One type of community engagement which has emerged is one where companies meet with communities only to check off the regulatory box. There are still far too many resource companies following this practice. This process is driven from the regulatory, legal and cost side of the business. This practice does not see the value that Indigenous communities can bring, but sees them as a hurdle and a risk which needs to be managed. It is short sighted at best.

The second type of community engagement is driven from a long term view – one that sees shared value amongst all stakeholders. Creative Fire is a company that strives to build these exact types of relationships. Too often I hear that only the “big” resource players can play in this game. This is completely false. Creating relationships is built on honesty, transparency and robust conversations, not on how deep your pockets are. In all instances, when you create a long term partnership, you find more similarities than differences and you create shared objectives, even at the early stages of projects.

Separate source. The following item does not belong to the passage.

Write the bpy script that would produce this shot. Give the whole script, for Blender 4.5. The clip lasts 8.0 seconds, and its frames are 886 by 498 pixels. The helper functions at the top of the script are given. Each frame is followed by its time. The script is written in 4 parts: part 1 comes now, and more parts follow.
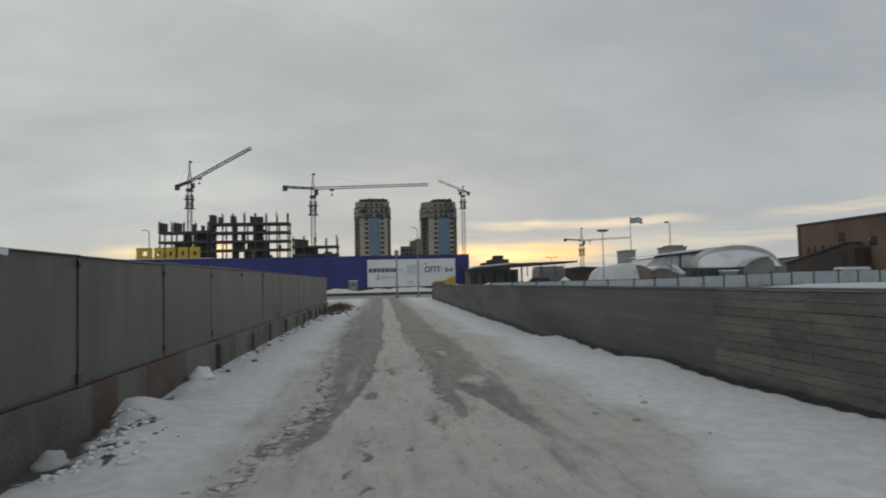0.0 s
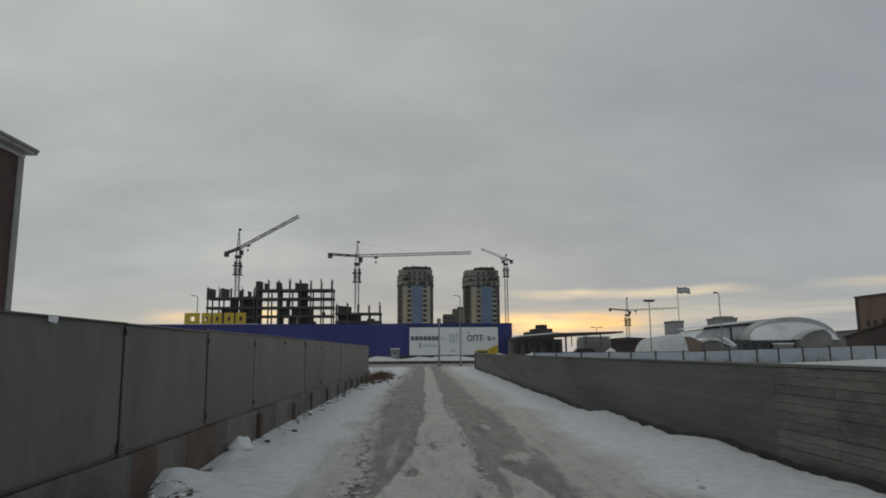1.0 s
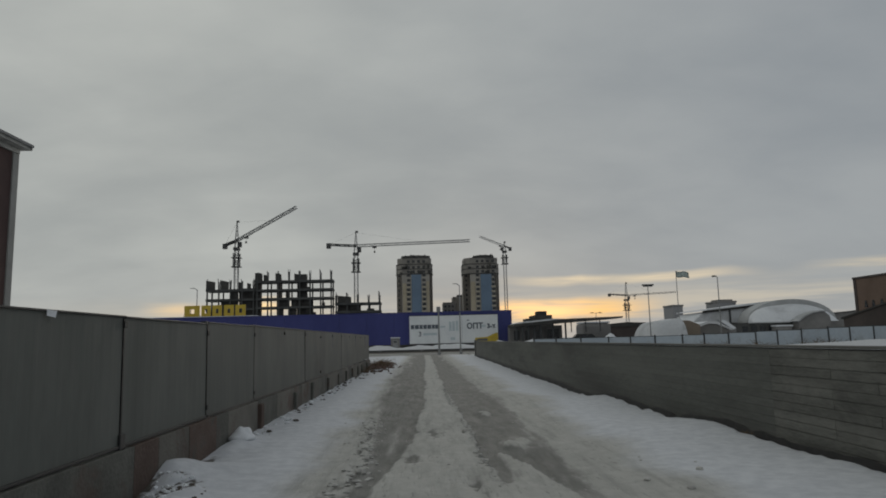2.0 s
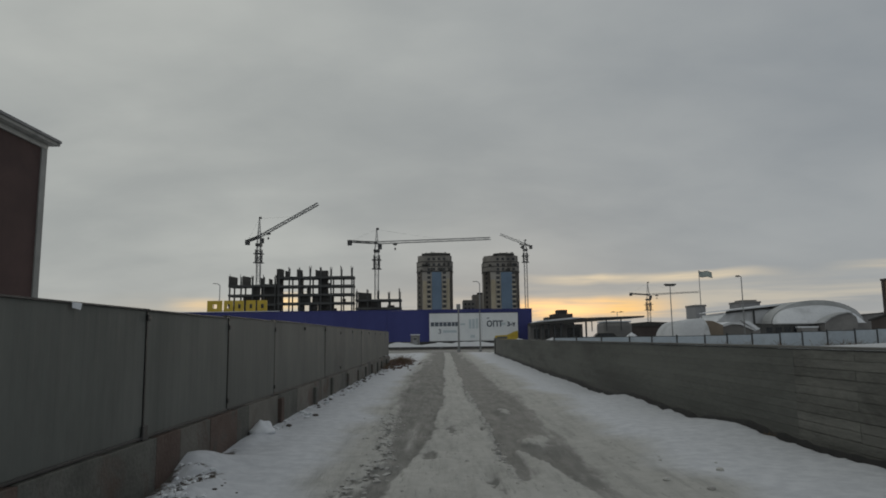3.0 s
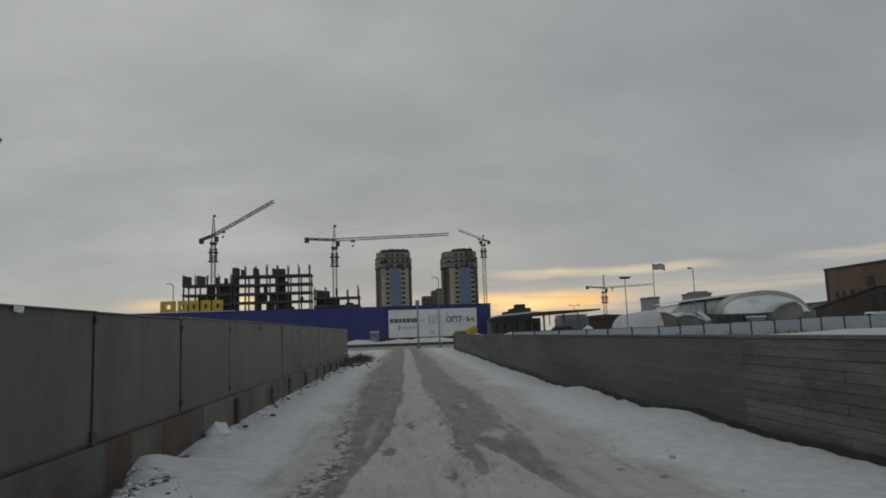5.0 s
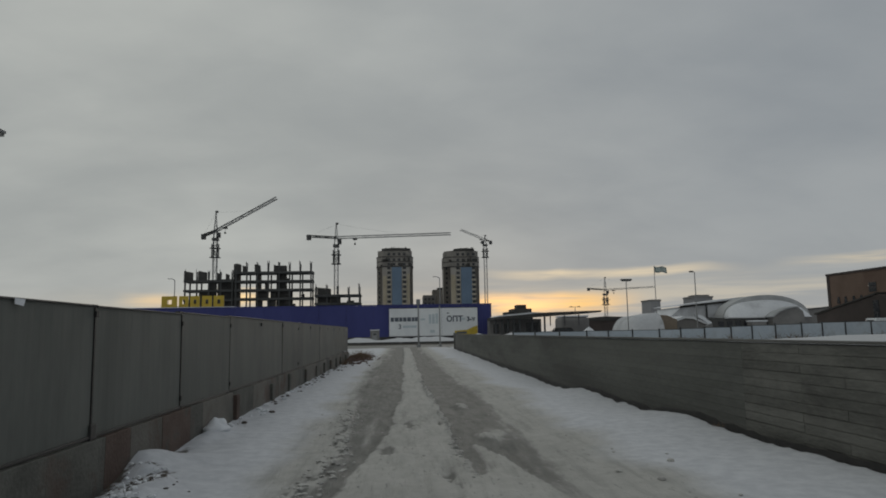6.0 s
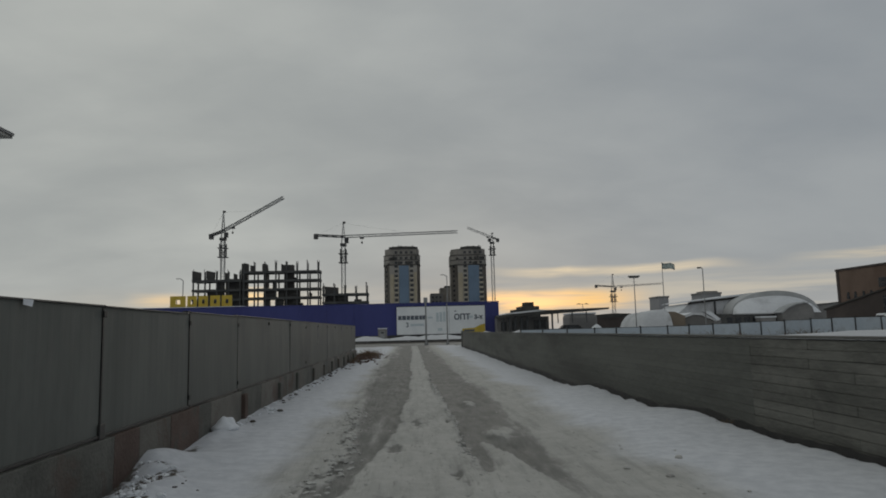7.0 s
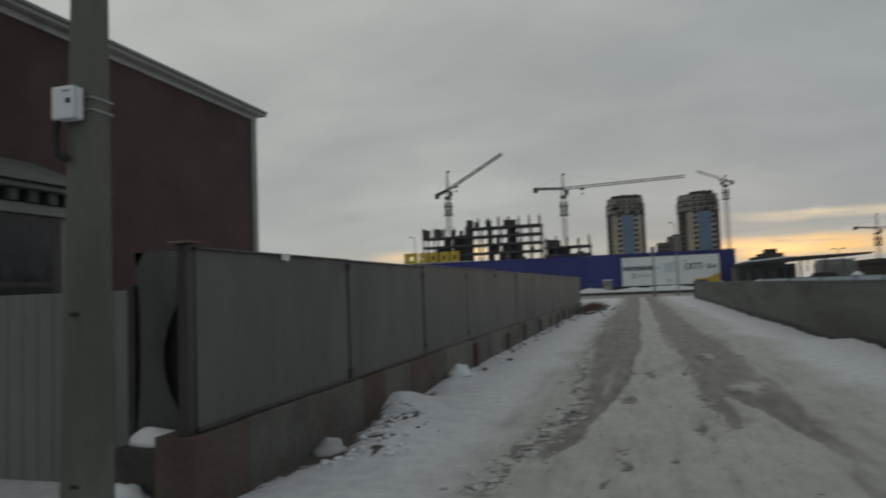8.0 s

Our experience shows that it makes good business sense to work together on shared objectives such as local business development that identifies opportunities, from local communities to Indigenous education and infrastructure. Why? Because the resource sector is the leading driver in local Indigenous employment, and because investment in education leads to better career opportunities for local residents, which thereby raises firms’ ability to hire local people. Communities that have better infrastructure have a lower cost of living and are more attractive to outside professionals who are needed to provide health care and other necessary services. Better communication also opens up new avenues for education programming through initiatives such as online and distance learning models. As our resources move further into remote regions, resource developers need the same infrastructure, which would lower the costs of development.

You cannot understand or create shared objectives without proactive and robust community engagement. It’s time to see Indigenous communities as valued contributors, and not a risk to be managed.